The stock market lost ground on Tuesday morning, as investors reacted negatively to news that the COVID-19 outbreak would hurt revenue at the world's largest tech company. That warning made market participants focus again on the potential consequences of the epidemic on the global economy, and even though most anticipate only a temporary pause in economic growth, it's coming at a critical time. As of 11 a.m. EST, the Dow Jones Industrial Average (^DJI 0.23%) was down 166 points to 29,232. The S&P 500 (^GSPC 0.80%) lost 11 points to 3,369, and the Nasdaq Composite (^IXIC 1.14%) fell 12 points to 9,720.

Yet many stocks defied the downward trend in the broader market to gain ground. Tesla (TSLA 0.38%) returned to its winning ways with another big jump, and many are looking at the electric-vehicle stock with newfound optimism. Meanwhile, Kroger (KR -0.91%) also got a nice boost as one of the world's favorite investors picked the stock to add to his portfolio.

Shopping cart in a grocery store aisle.

Image source: Getty Images.

No limits for Tesla

Shares of Tesla were up 6% Tuesday morning, regaining positive momentum in the stock's turbulent ride recently. The electric-vehicle maker has left many Wall Street analysts looking like they're behind the curve, and prominent players in the professional stock-picking industry are scurrying to catch up.

Analysts at Morgan Stanley, which have long held somewhat bearish views on the car stock, conceded defeat with at least a partial reversal of their previous views. The Wall Street company's official "bull case" price target on Tesla shares got a boost from $650 per share to $1,200. That optimistic assessment includes steady growth in auto production over the next 10 years along with steady increases in margin. Yet Morgan Stanley still posted a more neutral view with its separate base price target of $500 per share. Although that's up from $360, it's still well below the current share price. Similarly, Bernstein more than doubled its price target on Tesla stock from $325 to $730 per share, but the analyst still felt somewhat uneasy in trying to justify the high stock price.

Meanwhile, Tesla is getting some interest from institutional investors. The Renaissance Technologies hedge fund, led by billionaire Jim Simons, filed its quarterly disclosures that included substantial new holdings of Tesla shares. The fund has already seen gains of hundreds of millions of dollars on its holdings if it held on to its shares since Dec. 31, and could continue to benefit from future moves.

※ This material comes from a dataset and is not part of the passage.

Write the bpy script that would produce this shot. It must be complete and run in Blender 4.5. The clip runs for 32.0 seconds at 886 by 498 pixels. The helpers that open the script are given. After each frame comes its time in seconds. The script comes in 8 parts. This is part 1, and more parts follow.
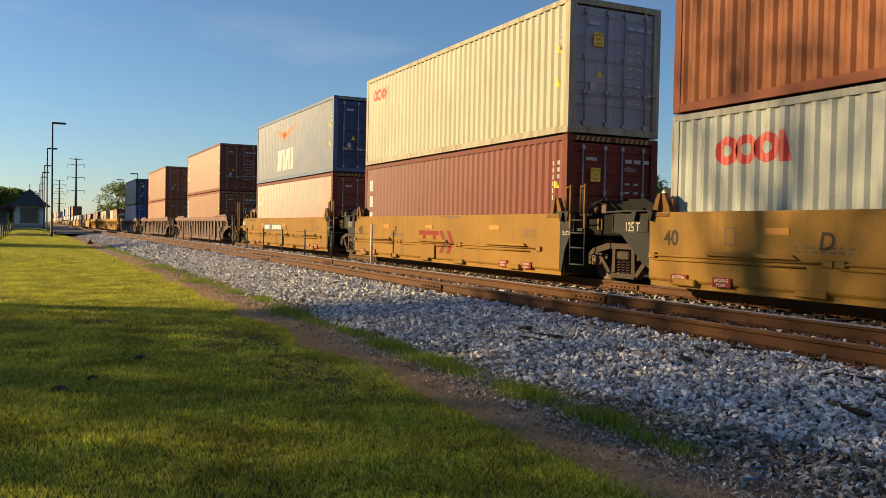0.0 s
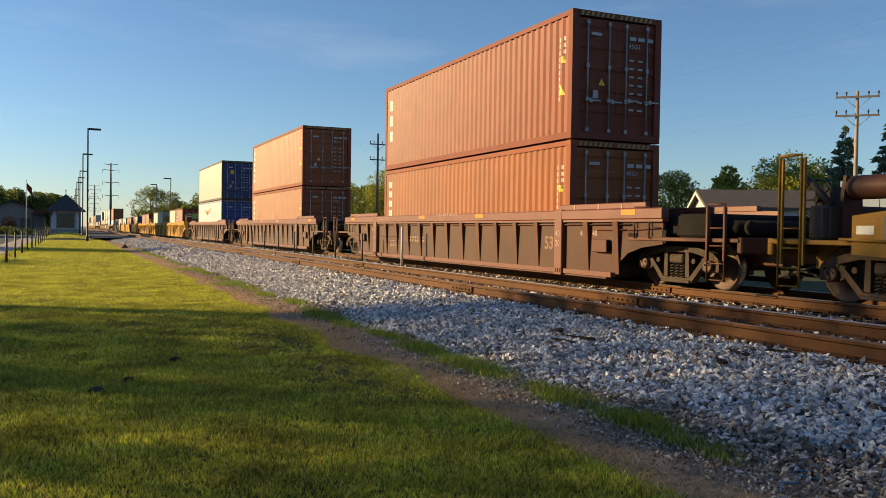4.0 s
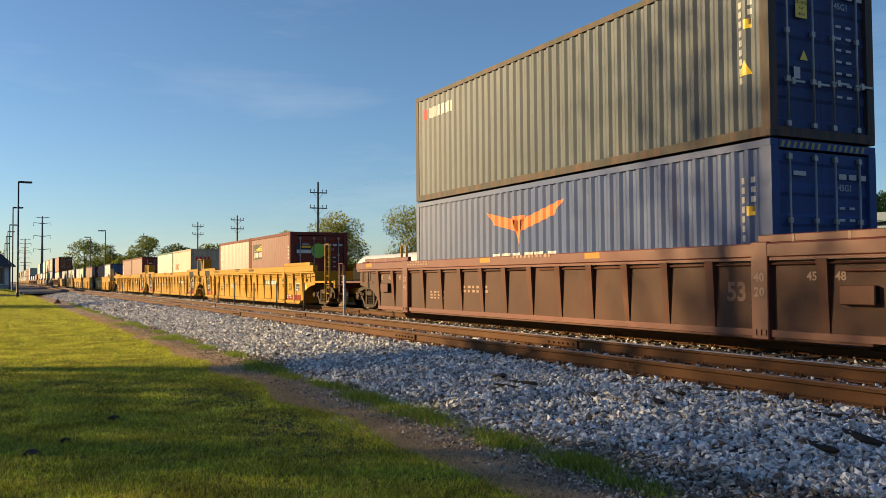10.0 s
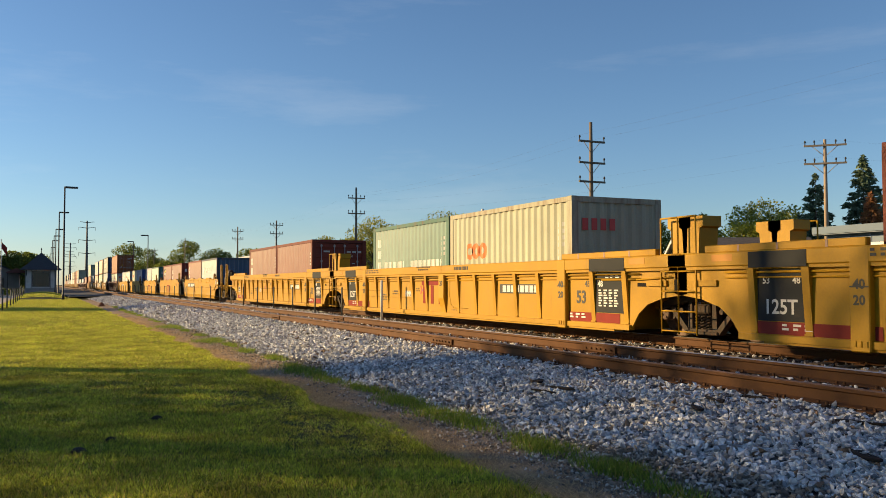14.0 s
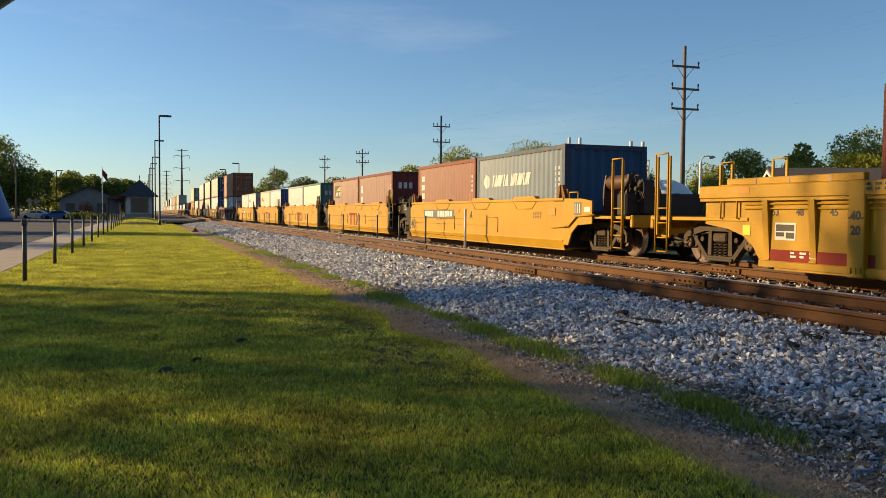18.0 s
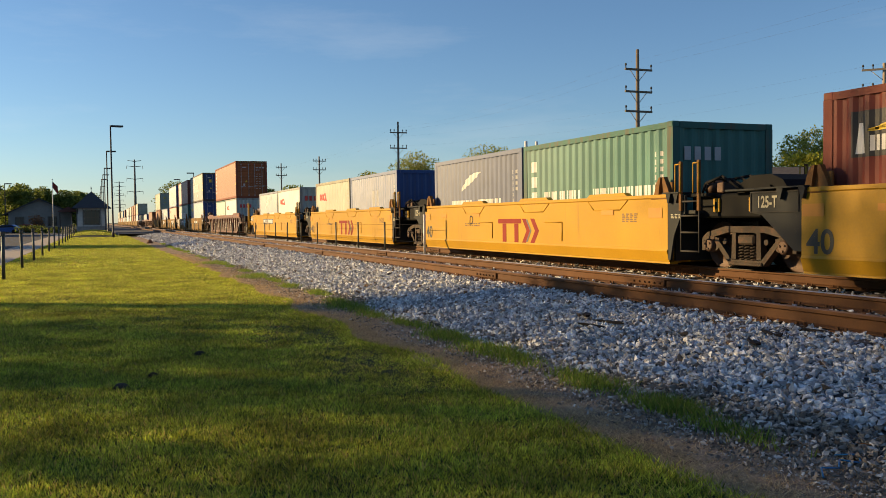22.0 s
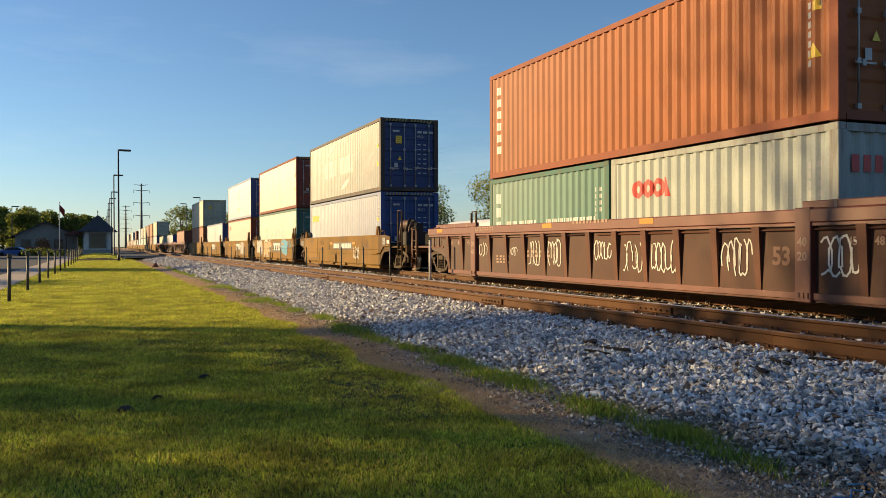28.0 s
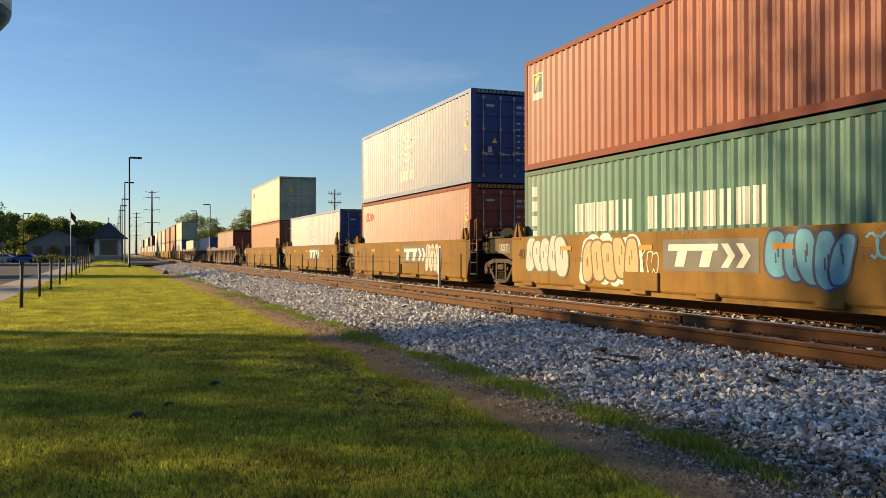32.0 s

Tesla is getting huge amounts of attention, and shareholders can expect the stock price to remain volatile. It'll take time for the company to prove its fundamental strength, and in the meantime, there'll continue to be extensive debate about whether the good times can last.

Buffett buys Kroger stock

Shares of Kroger also gained ground, rising 7% Tuesday morning. The grocery store chain got a big vote of confidence from an unexpected source: Warren Buffett.

The Buffett-led insurance giant Berkshire Hathaway (BRK.A -0.42%) (BRK.B -0.56%) revealed in its quarterly disclosures that it had purchased a 2.4% stake in Kroger as of Dec. 31. The addition raised speculation among investors that the move might be just the beginning of a bigger investment in the grocery company, which has seen its stock rebound sharply over the past six months after having dropped to multiyear lows.

Kroger faces plenty of competition, not only from its traditional grocery peers but also from online food-delivery providers. Yet Kroger has been able to fight back with its own initiatives, offering customers various pickup and delivery options to keep up with the pace of innovation elsewhere.

Despite the positive response in Kroger's stock, it's important to remember that with an investment of just $500 million or so, Berkshire didn't really tap into its cash reserve significantly to add the position. As it gets harder and harder to find good values in the stock market, Buffett will have to keep searching to put his available capital to work.